- Maida Location within the state of North Dakota Maida Maida (the United States)
- Coordinates: 48°59′55″N 98°21′53″W﻿ / ﻿48.99861°N 98.36472°W
- Country: United States
- State: North Dakota
- County: Cavalier
- Elevation: 1,562 ft (476 m)
- Time zone: UTC-6 (Central (CST))
- • Summer (DST): UTC-5 (CDT)
- ZIP codes: 58255
- Area code: 701
- GNIS feature ID: 1030066

= Maida, North Dakota =

Maida (or Seven Lakes) is an unincorporated community in northern Cavalier County, North Dakota, United States. It lies along North Dakota Highway 1, north of the city of Langdon, the county seat of Cavalier County. Its elevation is 1,562 feet (476 m). Maida serves as a port of entry between Canada and the United States.

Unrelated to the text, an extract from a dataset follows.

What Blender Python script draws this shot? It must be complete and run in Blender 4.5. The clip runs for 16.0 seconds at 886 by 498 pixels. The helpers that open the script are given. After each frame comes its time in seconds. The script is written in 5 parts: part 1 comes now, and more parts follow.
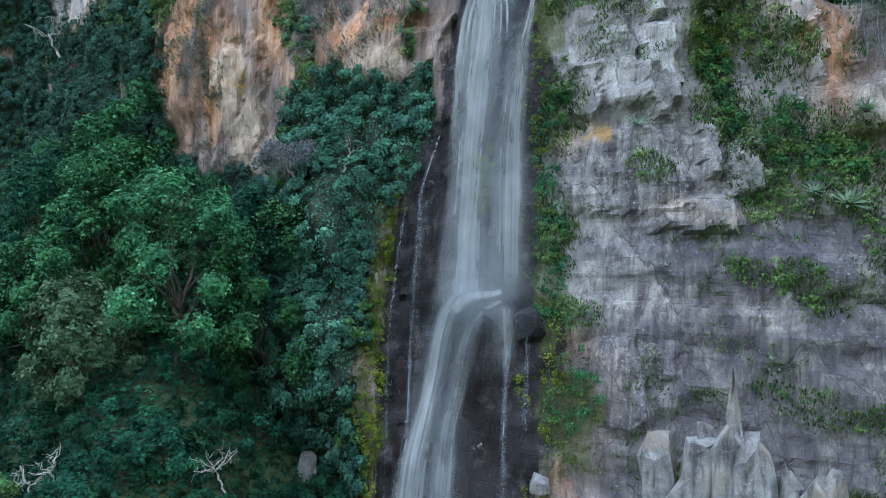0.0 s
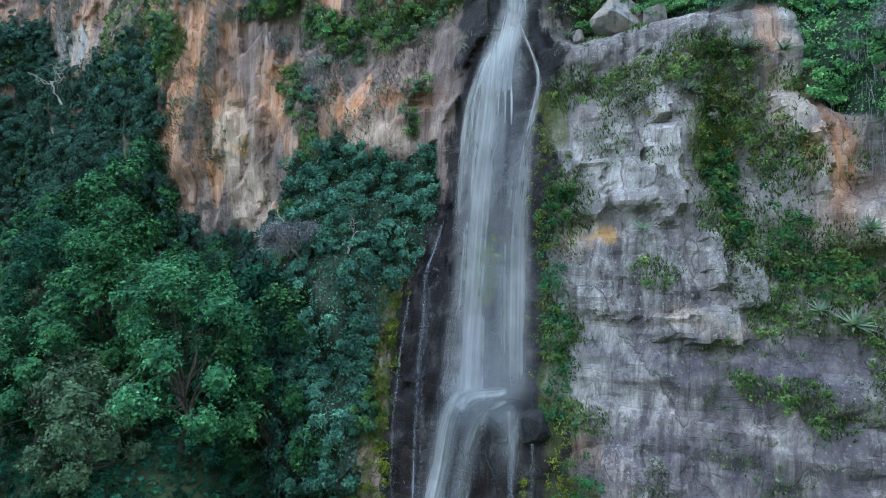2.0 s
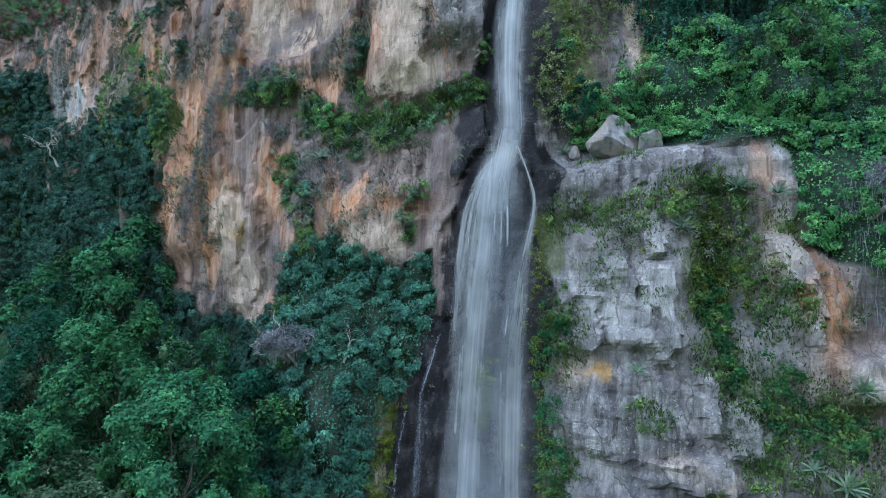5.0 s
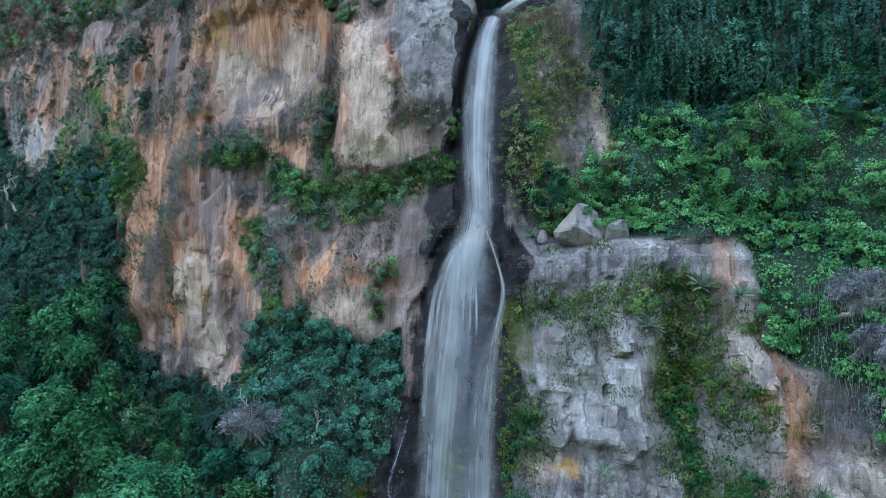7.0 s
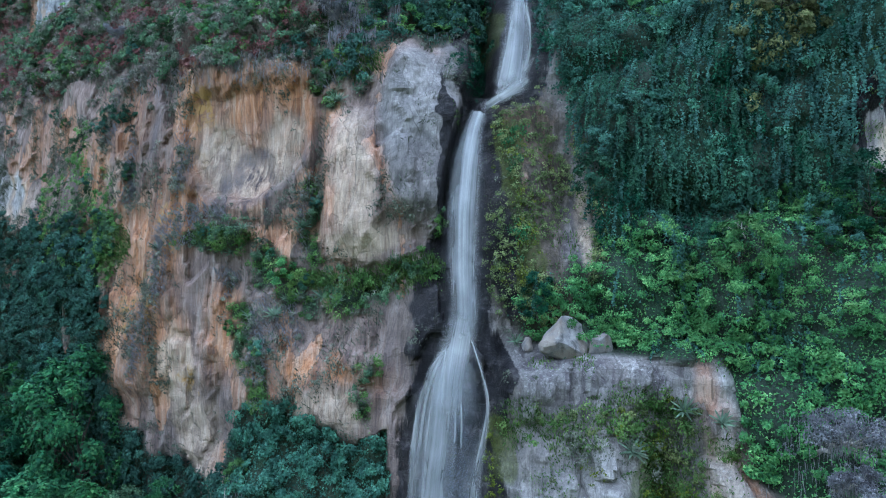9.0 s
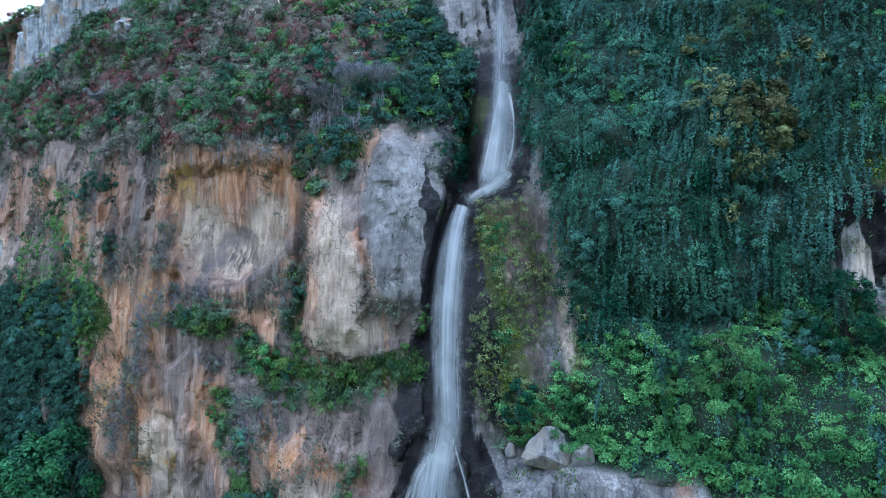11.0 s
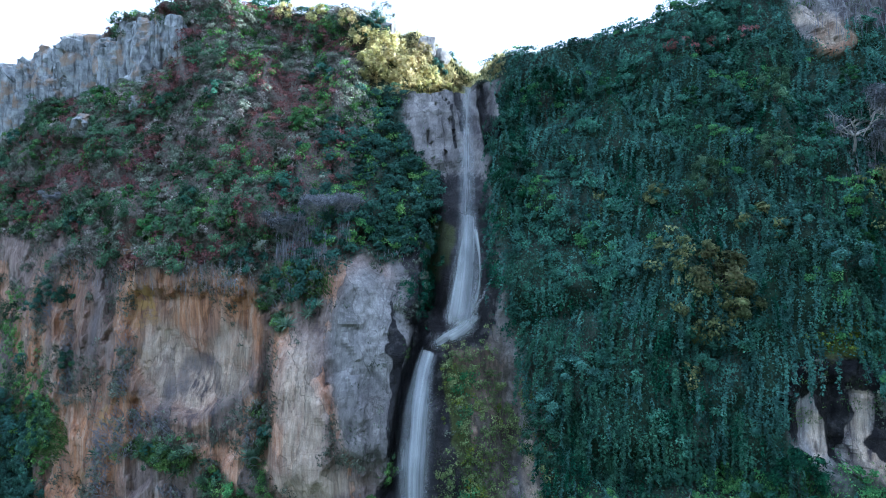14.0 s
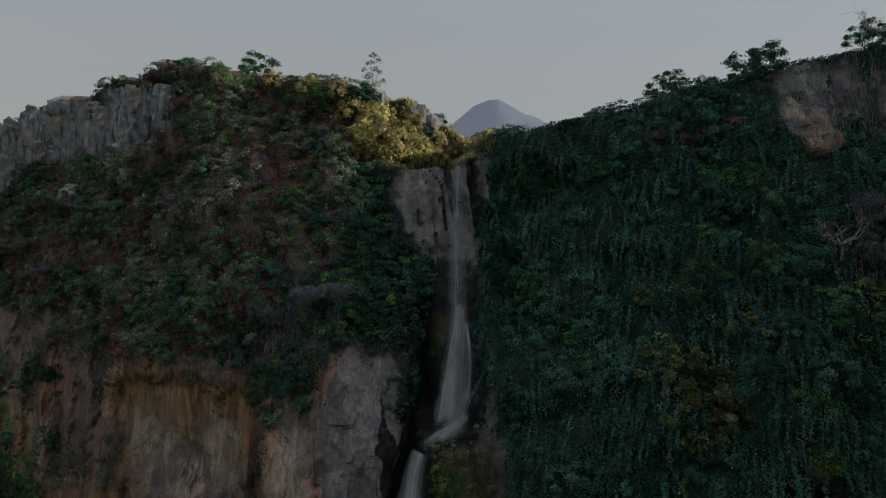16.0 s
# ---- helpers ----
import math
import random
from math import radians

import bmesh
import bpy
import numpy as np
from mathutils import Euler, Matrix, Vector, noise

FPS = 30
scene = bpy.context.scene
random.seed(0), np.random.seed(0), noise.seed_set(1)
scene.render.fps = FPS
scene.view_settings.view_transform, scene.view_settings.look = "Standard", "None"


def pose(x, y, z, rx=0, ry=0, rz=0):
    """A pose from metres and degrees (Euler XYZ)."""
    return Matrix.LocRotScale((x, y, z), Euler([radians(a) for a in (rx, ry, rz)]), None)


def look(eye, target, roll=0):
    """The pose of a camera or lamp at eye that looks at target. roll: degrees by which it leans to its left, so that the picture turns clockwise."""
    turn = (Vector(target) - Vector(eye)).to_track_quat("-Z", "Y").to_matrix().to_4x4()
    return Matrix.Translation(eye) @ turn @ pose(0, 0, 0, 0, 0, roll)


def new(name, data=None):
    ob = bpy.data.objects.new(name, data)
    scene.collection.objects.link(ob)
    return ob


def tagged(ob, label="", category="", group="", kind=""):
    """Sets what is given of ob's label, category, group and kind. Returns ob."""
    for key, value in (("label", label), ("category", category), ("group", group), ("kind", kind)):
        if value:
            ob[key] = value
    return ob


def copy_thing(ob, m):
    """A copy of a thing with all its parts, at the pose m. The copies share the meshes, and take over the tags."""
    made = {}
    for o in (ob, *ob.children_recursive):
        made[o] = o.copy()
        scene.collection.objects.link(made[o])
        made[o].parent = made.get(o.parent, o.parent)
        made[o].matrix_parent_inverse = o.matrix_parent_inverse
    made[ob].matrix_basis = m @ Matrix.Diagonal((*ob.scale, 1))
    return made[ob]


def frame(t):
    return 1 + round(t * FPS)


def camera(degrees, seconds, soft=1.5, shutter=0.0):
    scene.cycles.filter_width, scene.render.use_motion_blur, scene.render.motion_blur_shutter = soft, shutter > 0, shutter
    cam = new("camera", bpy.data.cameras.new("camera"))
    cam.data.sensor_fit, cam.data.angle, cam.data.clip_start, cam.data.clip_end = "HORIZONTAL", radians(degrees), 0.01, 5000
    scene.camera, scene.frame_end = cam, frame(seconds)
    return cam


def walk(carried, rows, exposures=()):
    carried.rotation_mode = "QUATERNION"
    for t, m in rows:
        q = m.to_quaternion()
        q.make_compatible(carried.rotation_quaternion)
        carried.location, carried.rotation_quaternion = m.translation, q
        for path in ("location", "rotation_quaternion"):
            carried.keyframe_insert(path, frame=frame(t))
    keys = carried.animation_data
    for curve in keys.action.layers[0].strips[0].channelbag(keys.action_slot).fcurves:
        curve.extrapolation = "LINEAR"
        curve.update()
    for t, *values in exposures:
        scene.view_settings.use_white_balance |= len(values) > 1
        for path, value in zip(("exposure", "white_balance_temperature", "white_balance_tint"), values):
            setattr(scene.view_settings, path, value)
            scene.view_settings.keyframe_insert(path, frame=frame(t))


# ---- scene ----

Various possibilities have been suggested for the etymology of the name "Maida":

- A book read by Charles Howatt, the first postmaster
- Suggested by two Canadian bankers from a dog in a novel by Sir Walter Scott
- A clipping of "maiden" name for a haymeadow

Maida's post office was established in September 1884 and became a Rural Branch of Langdon in April 1967. The Maida post office has closed, but the community still has its own ZIP code of 58255.

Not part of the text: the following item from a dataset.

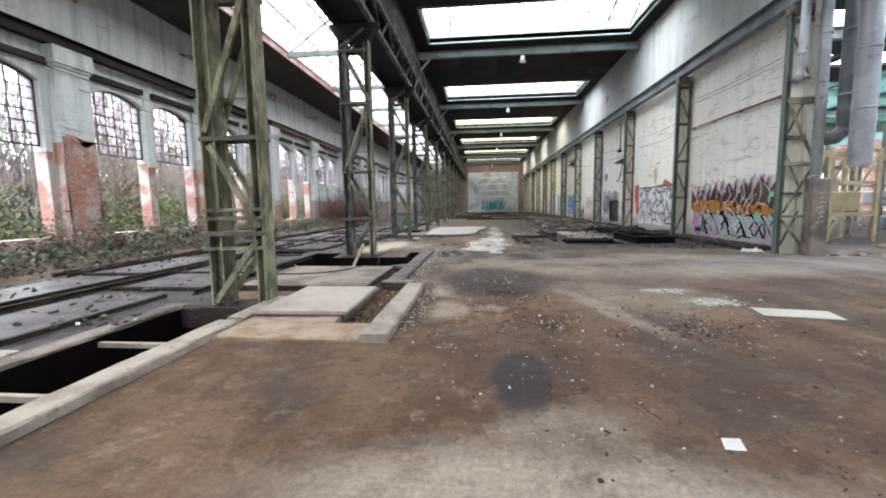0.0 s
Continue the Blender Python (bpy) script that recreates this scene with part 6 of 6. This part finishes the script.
        ob = holder("vent_duct", label, "duct", "ducts by the opening", "", (0, 0, 0))
        bm = bmesh.new()
        tube(bm, pts, r, 18, r < 0.25)
        part("duct_pipe", bm, M_DUCT_DARK if r == 0.19 else M_DUCT, ob)
        for z in zs:
            bm = bmesh.new()
            tube(bm, [(pts[0][0], pts[0][1], z), (pts[0][0], pts[0][1], z + 0.05)], r + 0.018, 18)
            part("collar", bm, M_DUCT, ob)
    ob = holder("duct_post", "stained concrete post under a duct", "post", "", "", (9.3, 12.72, 0))
    bm = bmesh.new()
    rough_box(bm, (-0.21, -0.17, 0), (0.21, 0.17, 2.15), random.Random(9), 0.3, 0.01)
    part("shaft", bm, M_SLAB_D, ob)
    bm = bmesh.new()
    for k in range(7):
        tube(bm, [(-0.12 + 0.05 * (k % 3), -0.185, 0.9 + 0.14 * k), (0.02, -0.187, 1.0 + 0.13 * k), (0.1 - 0.03 * (k % 2), -0.185, 0.93 + 0.14 * k)], 0.004, 5)
    part("sprayed_scrawl", bm, M_WHITE, ob, "unreadable white scrawl")


side_hall()


# ---- plants inside the window wall ----
def twig_stuff(bm, rng, base, h, spread, r, n=5, lean=0.6):
    d = Vector((rng.gauss(0, spread), rng.gauss(0, spread), 1)).normalized()
    p = Vector(base)
    pts = [p.copy()]
    for k in range(n):
        d = (d + Vector((rng.gauss(0, 0.18), rng.gauss(0, 0.18), rng.gauss(-0.06, 0.1) * lean))).normalized()
        p = p + d * h / n
        pts.append(p.copy())
    tube(bm, pts, [r * (1 - 0.8 * k / n) for k in range(n + 1)], 3, False)
    return pts


def brambles():
    rng = random.Random(6)
    stems, leaves, litter = bmesh.new(), bmesh.new(), bmesh.new()
    for k in range(3600):
        y = rng.uniform(2, 32)
        x = XW + 0.1 + abs(rng.gauss(0, 1.15)) * (1.25 if y < 21 else 0.8)
        if x > -10.0:
            continue
        dens = 0.55 + 0.6 * noise.noise((x * 0.5, y * 0.45, 0))
        if rng.random() > dens + 0.15:
            continue
        h = rng.uniform(0.4, 1.75) * (1.25 - 0.2 * (x - XW)) * (1.0 if y < 22 else 0.6)
        pts = twig_stuff(stems, rng, (x, y, 0), max(0.25, h), 0.5, 0.008, 5, 2.2)
        if rng.random() < 0.55:
            for q in pts[1:]:
                for j in range(3):
                    flake(leaves, q + Vector((rng.gauss(0, 0.1), rng.gauss(0, 0.1), rng.gauss(0, 0.06))), rng.uniform(0.04, 0.105), rng, 0.8)
    for k in range(5200):
        y = rng.uniform(2, 46)
        x = XW + abs(rng.gauss(0, 1.5))
        if x < -9.2:
            flake(litter, (x, y, rng.uniform(0.005, 0.05)), rng.uniform(0.03, 0.08), rng, 0.7)
    thing("bramble_stems", stems, M_TWIG, "dry bramble stems along the foot of the window wall", "brambles", kind="stuff")
    thing("bramble_leaves", leaves, M_LEAF, "grey-green bramble and ivy leaves along the window wall", "brambles", kind="stuff")
    thing("leaf_litter", litter, M_LITTER, "brown leaf litter on the floor below the windows", "leaves", kind="stuff")
    # a low bank of earth under them
    bm = bmesh.new()
    xs = [XW + 0.01 + 0.35 * k for k in range(14)]
    rows = [[bm.verts.new((x, y, -0.03 + max(0, (0.30 - 0.075 * (x - XW)) * (0.7 + 0.7 * noise.noise((x * 0.8, y * 0.5, 4)))) * min(1, (52 - y) / 8))) for x in xs] for y in [0.4 * k for k in range(130)]]
    for a, b in zip(rows, rows[1:]):
        for k in range(len(xs) - 1):
            bm.faces.new((a[k], a[k + 1], b[k + 1], b[k]))
    for f in bm.faces:
        f.smooth = True
    thing("earth_bank", bm, M_EARTH, "bank of earth and leaf mould below the windows", "earth", kind="stuff")
    # leafless red-brown bushes
    for cx, cy, sx, sy, hh, n in ((-12.5, 36.2, 0.9, 2.0, 3.6, 330), (-12.1, 40.4, 1.0, 1.9, 4.3, 380), (-12.8, 33.4, 0.5, 1.0, 2.6, 140)):
        bush = bmesh.new()
        for k in range(n):
            b = (cx + rng.gauss(0, sx * 0.6), cy + rng.gauss(0, sy * 0.6), 0)
            pts = twig_stuff(bush, rng, b, hh * rng.uniform(0.5, 1.05), 0.36, 0.013, 6, 0.3)
            for q in pts[2:]:
                for j in range(2):
                    e = q + Vector((rng.gauss(0, 0.22), rng.gauss(0, 0.22), rng.uniform(0.05, 0.4)))
                    tube(bush, [q, (q + e) / 2 + Vector((0, 0, 0.03)), e], [0.005, 0.004, 0.002], 3, False)
        thing("bush", bush, M_TWIG_RED, "leafless dark red bush growing before the wall", "bush", "leafless bushes")


brambles()


# ---- outside the windows ----
def tree(x, y, h, seed, mat=M_BARK):
    rng = random.Random(seed)
    ob = holder("bare_tree", "slender bare winter tree outside the windows", "tree", "bare trees outside", "", (x, y, -0.15))
    bm = bmesh.new()
    pts, p, d = [], Vector((0, 0, 0)), Vector((0, 0, 1))
    for k in range(9):
        pts.append(p.copy())
        d = (d + Vector((rng.gauss(0, 0.08), rng.gauss(0, 0.08), 0.1))).normalized()
        p = p + d * h / 8
    tube(bm, pts, [0.013 * h * (1 - 0.1 * k) for k in range(9)], 7)
    part("trunk", bm, mat, ob)
    crown = bmesh.new()
    for k in range(60):
        f = rng.uniform(0.2, 0.98)
        i = min(int(f * 8), 7)
        q = pts[i].lerp(pts[i + 1], f * 8 - i)
        a = rng.uniform(0, 6.28)
        d = Vector((math.cos(a), math.sin(a), rng.uniform(0.2, 1.0))).normalized()
        l = h * 0.32 * (1.15 - f) + 0.4
        limb = [q]
        for j in range(4):
            d = (d + Vector((rng.gauss(0, 0.15), rng.gauss(0, 0.15), 0.12))).normalized()
            limb.append(limb[-1] + d * l / 4)
        tube(crown, limb, [0.03 * (1.1 - f), 0.022 * (1.1 - f), 0.014, 0.009, 0.004], 3, False)
        for v in limb[1:]:
            for j in range(4):
                e = v + Vector((rng.gauss(0, 0.3), rng.gauss(0, 0.3), rng.uniform(0, 0.6)))
                tube(crown, [v, e], [0.008, 0.003], 3, False)
    part("crown", crown, M_TWIG, ob, "thin bare twigs")


for k, (x, y, h) in enumerate(((-17.5, 17.3, 7), (-18.8, 19.6, 8), (-20.5, 22.5, 8), (-17.2, 24.8, 6), (-22.5, 27.5, 9), (-18.0, 30.2, 7), (-24, 14.5, 9), (-21, 33.5, 8), (-26, 36, 10), (-19.5, 39, 8), (-28, 22, 10), (-27, 44, 10), (-20, 12.5, 7), (-30, 30, 11), (-24.5, 51, 9))):
    tree(x, y, h, 40 + k)


def shrubs():
    rng = random.Random(77)
    for k in range(44):
        x, y = rng.uniform(-23, -15.4), 7 + 1.15 * k + rng.uniform(-1, 1)
        h = rng.uniform(1.2, 3.2)
        bm, st = bmesh.new(), bmesh.new()
        for j in range(26):
            pts = twig_stuff(st, rng, (x + rng.gauss(0, 0.5), y + rng.gauss(0, 0.6), -0.14), h * rng.uniform(0.6, 1.1), 0.35, 0.012, 5, 0.8)
            for q in pts[1:]:
                for i in range(9):
                    flake(bm, q + Vector((rng.gauss(0, 0.22), rng.gauss(0, 0.22), rng.gauss(0, 0.14))), rng.uniform(0.06, 0.14), rng, 1.2)
        ob = thing("shrub", st, M_TWIG, "yellow-green overgrown shrub outside the windows", "shrub", "shrubs outside")
        part("crown", bm, M_LEAF_OUT, ob)
    bm = bmesh.new()
    for k in range(9000):
        x, y = XW - 0.7 - abs(rng.gauss(0, 4.5)), rng.uniform(4, 60)
        b = Vector((x, y, -0.13))
        a = rng.uniform(0, 6.28)
        w = Vector((math.cos(a), math.sin(a), 0)) * rng.uniform(0.01, 0.025)
        tip = b + Vector((rng.gauss(0, 0.15), rng.gauss(0, 0.15), rng.uniform(0.2, 0.8)))
        bm.faces.new([bm.verts.new(v) for v in (b - w, b + w, tip)])
    thing("tall_grass", bm, M_LEAF_OUT, "tall rough grass outside the windows", "grass", kind="stuff")
    bm = bmesh.new()
    for k in range(7000):
        x, y = rng.uniform(-48, -28), rng.uniform(-10, 120)
        twig_stuff(bm, rng, (x, y, -0.14), rng.uniform(6, 14), 0.25, 0.085, 5, 0.1)
    for k in range(9000):
        x, y, z = rng.uniform(-48, -32), rng.uniform(-10, 120), rng.uniform(0, 3.2)
        flake(bm, (x, y, z), rng.uniform(0.15, 0.4), rng, 1.4)
    thing("far_wood", bm, island_material("hazy winter wood", ((0.15, 0.12, 0.12), (0.19, 0.15, 0.155), (0.12, 0.105, 0.09), (0.13, 0.13, 0.085))), "pale bare wood in the distance", "wood", kind="stuff")


shrubs()


# ---- bricks laid bare on the wall piers, and fallen plaster ----
def bare_bricks():
    lengths = []
    for l in (0.24, 0.115):
        for s in range(3):
            bm = bmesh.new()
            r = random.Random(s)
            quad_box(bm, (-0.012, -l / 2, -0.031), (0.012 + 0.004 * s, l / 2, 0.031))
            for v in bm.verts:
                v.co += Vector((r.uniform(-0.003, 0.003), r.uniform(-0.005, 0.005), r.uniform(-0.004, 0.004)))
            lengths.append(mesh_of(bm, "brick", M_BRICK_PIECE))
    rng = random.Random(9)
    piers = [o for o in bpy.data.objects if o.name.split(".")[0] == "pier"]
    for k, (y, top, bottom) in enumerate(((PIER0, 4.0, 0.3), (PIER0 + BAY, 4.15, 0.5), (PIER0 + 2 * BAY, 1.75, 0.6))):
        pier = min(piers, key=lambda o: abs((o.data.vertices[0].co.y + 0.6) - y))
        bm = bmesh.new()
        r2 = random.Random(50 + k)
        side = lambda s: [(y + s * (0.57 + r2.uniform(-0.1, 0.025)), bottom - 0.1 + (top - bottom) * j / 14) for j in range(15)]
        crest = [(y + 0.5 - 0.1 * j, top - 0.1 + r2.uniform(-0.35, 0.12)) for j in range(1, 10)]
        bm.faces.new([bm.verts.new((XW + 0.304, yy, zz)) for yy, zz in side(1) + crest + list(reversed(side(-1)))])
        bmesh.ops.triangulate(bm, faces=bm.faces[:])
        part("mortar_bed", bm, M_BRICK, pier, "old mortar and brick faces")
        for sgn in (-1, 1):
            bm = bmesh.new()
            quad_box(bm, (XW + 0.004, y + sgn * 0.602 - 0.003, bottom - 0.1), (XW + 0.298, y + sgn * 0.602 + 0.003, top - 0.25))
            part("mortar_bed", bm, M_BRICK, pier, "old mortar and brick faces")
        count = 0
        row = 0
        z = bottom
        while z < top and count < 298:
            n = 5
            for j in range(n):
                yy = y - 0.5 + 0.25 * j + (0.06 if row % 2 else -0.06)
                gone = noise.noise((yy * 1.4, z * 0.9, k * 7.0)) + 0.9 * max(0, (z - top + 0.7))
                if gone > 0.34 or abs(yy - y) > 0.52:
                    continue
                shared("brick", lengths[rng.randrange(3)], pier, pose(XW + 0.312 + rng.uniform(-0.003, 0.004), yy, z, 0, 0, rng.uniform(-1, 1)))
                count += 1
            z += 0.077
            row += 1


bare_bricks()


# ---- racking in the window nave, far along ----
def racking(x0, x1, y):
    ob = holder("steel_rack", "dark green steel racking across the window nave", "rack", "steel racks", "", (0, y, 0))
    n = 7
    for k in range(n + 1):
        x = x0 + (x1 - x0) * k / n
        bm = bmesh.new()
        strut(bm, (x, 0, 0), (x, 0, 6.3), 0.09, 0.09, (1, 0, 0))
        part("upright", bm, M_STEEL, ob)
        if k < n:
            xn = x0 + (x1 - x0) * (k + 1) / n
            for j in range(4):
                bm = bmesh.new()
                strut(bm, (x, 0.05, 0.3 + 1.5 * j + (1.4 if k % 2 else 0)), (xn, 0.05, 0.3 + 1.5 * j + (0 if k % 2 else 1.4)), 0.06, 0.06, (0, 1, 0))
                part("brace", bm, M_STEEL, ob)
    for z in (0.3, 1.8, 3.3, 4.8, 6.2):
        bm = bmesh.new()
        strut(bm, (x0, -0.06, z), (x1, -0.06, z), 0.08, 0.12)
        part("rail", bm, M_GREEN, ob)


for k in range(4):
    racking(-8.4, -4.7, 55.0 + 4.2 * k)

A staple of the community, Jack's Bar, was known to seat up to 300 guests and served customers from both the United States and Canadian sides of the border. After 46 years in operation, Jack's bar closed in 2010 after to make room for a new border crossing facility. The new, high-tech border crossing opened in 2012, replacing the previous facility which had been open for more than fifty years.